Do you warranty small repairs?
We stand behind workmanship for a defined period and outline what’s included. Minor touch-ups may be bundled into a quick follow-up visit.
Putting it all together: a simple evaluation table
| Evaluation Item | Candidate A | Candidate B | Notes |
|---|---|---|---|
| Insurance certificate received | |||
| Local references (Beaches/Intracoastal) | |||
| Line-item estimate with materials | |||
| Change-order process explained | |||
| Coastal-rated materials specified | |||
| Seasonal schedule plan (rain/heat) | |||
| Warranty and punch-list terms |
Using a table like this keeps the comparison factual rather than emotional. It also helps justify a choice when two bids look similar.

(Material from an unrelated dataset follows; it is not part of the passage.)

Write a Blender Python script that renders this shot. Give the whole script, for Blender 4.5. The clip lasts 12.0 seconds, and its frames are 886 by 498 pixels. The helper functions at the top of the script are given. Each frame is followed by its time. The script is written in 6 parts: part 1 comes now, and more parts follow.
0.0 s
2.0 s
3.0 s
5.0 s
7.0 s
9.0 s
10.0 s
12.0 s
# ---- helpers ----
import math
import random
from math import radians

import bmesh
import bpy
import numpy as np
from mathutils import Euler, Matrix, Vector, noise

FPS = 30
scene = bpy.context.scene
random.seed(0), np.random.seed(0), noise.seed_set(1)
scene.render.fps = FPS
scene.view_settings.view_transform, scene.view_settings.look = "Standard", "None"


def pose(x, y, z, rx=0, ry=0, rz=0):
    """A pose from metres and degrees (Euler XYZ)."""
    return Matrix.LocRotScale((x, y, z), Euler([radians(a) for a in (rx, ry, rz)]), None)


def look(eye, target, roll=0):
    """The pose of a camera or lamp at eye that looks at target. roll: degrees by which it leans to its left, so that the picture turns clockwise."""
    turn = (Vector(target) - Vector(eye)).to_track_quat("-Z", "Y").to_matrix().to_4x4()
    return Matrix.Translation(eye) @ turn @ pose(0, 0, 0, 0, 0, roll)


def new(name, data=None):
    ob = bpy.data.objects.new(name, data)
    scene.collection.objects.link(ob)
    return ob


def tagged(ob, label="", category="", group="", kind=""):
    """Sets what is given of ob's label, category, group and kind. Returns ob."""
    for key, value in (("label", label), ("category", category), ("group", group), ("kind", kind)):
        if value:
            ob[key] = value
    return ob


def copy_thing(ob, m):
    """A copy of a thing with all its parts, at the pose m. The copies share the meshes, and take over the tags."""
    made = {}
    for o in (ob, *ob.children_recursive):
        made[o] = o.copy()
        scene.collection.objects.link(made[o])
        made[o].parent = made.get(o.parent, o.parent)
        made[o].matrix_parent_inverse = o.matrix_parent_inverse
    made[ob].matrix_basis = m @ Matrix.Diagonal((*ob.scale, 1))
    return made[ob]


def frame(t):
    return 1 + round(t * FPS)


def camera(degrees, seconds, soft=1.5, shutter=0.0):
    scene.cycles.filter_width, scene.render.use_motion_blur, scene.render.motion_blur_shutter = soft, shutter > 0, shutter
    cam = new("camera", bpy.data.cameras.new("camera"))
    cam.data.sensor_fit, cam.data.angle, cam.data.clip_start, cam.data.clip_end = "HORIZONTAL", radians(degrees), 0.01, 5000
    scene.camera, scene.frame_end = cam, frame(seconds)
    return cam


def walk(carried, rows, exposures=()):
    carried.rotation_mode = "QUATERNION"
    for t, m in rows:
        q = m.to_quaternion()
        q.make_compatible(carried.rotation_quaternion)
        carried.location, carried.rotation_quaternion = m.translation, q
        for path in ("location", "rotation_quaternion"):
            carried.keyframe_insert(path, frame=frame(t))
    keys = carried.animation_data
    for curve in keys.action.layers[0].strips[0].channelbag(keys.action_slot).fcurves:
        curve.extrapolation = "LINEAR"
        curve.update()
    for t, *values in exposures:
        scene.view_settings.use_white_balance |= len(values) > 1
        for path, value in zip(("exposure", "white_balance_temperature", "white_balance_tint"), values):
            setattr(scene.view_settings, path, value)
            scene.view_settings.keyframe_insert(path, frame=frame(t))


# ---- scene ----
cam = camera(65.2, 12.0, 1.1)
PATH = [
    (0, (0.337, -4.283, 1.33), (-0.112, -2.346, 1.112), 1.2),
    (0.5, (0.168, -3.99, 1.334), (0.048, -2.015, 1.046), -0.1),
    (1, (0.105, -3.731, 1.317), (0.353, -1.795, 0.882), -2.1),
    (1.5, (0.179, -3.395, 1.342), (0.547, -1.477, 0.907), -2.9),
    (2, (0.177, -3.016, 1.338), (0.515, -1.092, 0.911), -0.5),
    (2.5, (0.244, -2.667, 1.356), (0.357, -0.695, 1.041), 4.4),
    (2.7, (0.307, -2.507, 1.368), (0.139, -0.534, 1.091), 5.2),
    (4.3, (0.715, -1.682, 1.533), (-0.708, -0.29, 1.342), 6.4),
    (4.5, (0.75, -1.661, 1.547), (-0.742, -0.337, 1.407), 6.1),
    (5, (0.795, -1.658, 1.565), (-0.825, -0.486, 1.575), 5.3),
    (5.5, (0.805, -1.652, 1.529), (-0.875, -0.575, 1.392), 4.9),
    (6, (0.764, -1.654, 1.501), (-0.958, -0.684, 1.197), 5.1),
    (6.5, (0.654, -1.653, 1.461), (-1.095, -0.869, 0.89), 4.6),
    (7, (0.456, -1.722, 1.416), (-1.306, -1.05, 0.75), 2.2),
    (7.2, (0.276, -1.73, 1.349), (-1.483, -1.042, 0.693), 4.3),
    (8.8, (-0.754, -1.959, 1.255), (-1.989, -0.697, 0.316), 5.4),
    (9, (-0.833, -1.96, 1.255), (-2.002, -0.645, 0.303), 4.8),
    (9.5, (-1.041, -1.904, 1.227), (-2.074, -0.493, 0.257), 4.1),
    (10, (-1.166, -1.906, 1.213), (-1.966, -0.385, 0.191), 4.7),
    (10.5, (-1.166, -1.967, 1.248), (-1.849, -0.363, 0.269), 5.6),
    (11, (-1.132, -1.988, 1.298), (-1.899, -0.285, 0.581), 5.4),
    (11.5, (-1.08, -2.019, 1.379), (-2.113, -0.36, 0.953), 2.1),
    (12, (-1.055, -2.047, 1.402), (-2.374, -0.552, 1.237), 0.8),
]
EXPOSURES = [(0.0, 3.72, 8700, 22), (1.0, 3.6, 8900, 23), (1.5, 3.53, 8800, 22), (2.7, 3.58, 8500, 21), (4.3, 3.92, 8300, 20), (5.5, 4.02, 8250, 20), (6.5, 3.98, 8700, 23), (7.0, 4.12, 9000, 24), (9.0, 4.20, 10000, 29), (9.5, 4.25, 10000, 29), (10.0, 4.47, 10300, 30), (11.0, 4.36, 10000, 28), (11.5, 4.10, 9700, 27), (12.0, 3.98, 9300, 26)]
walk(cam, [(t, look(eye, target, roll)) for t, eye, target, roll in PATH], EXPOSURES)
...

If you are comparing multiple handyman services in jacksonville, this framework will give you a stable way to weigh price against process, materials, and local experience.
Conclusion
Good outcomes in Jacksonville aren’t about finding the flashiest before-and-after photos. They come from asking steady questions that match the job to the right person, with materials and timing suited to the coast. Clarifying licensing, insurance, scope, change orders, and warranty takes a few extra minutes up front and prevents days of rework later. When work leans into permits or restricted trades, a licensed contractor should lead while a handyman covers surrounding tasks. When the list fits handyman work, local experience and weather-aware scheduling tend to matter more than anything else. That balance is what delivers work that holds up through our summer humidity, salt air, and afternoon storms.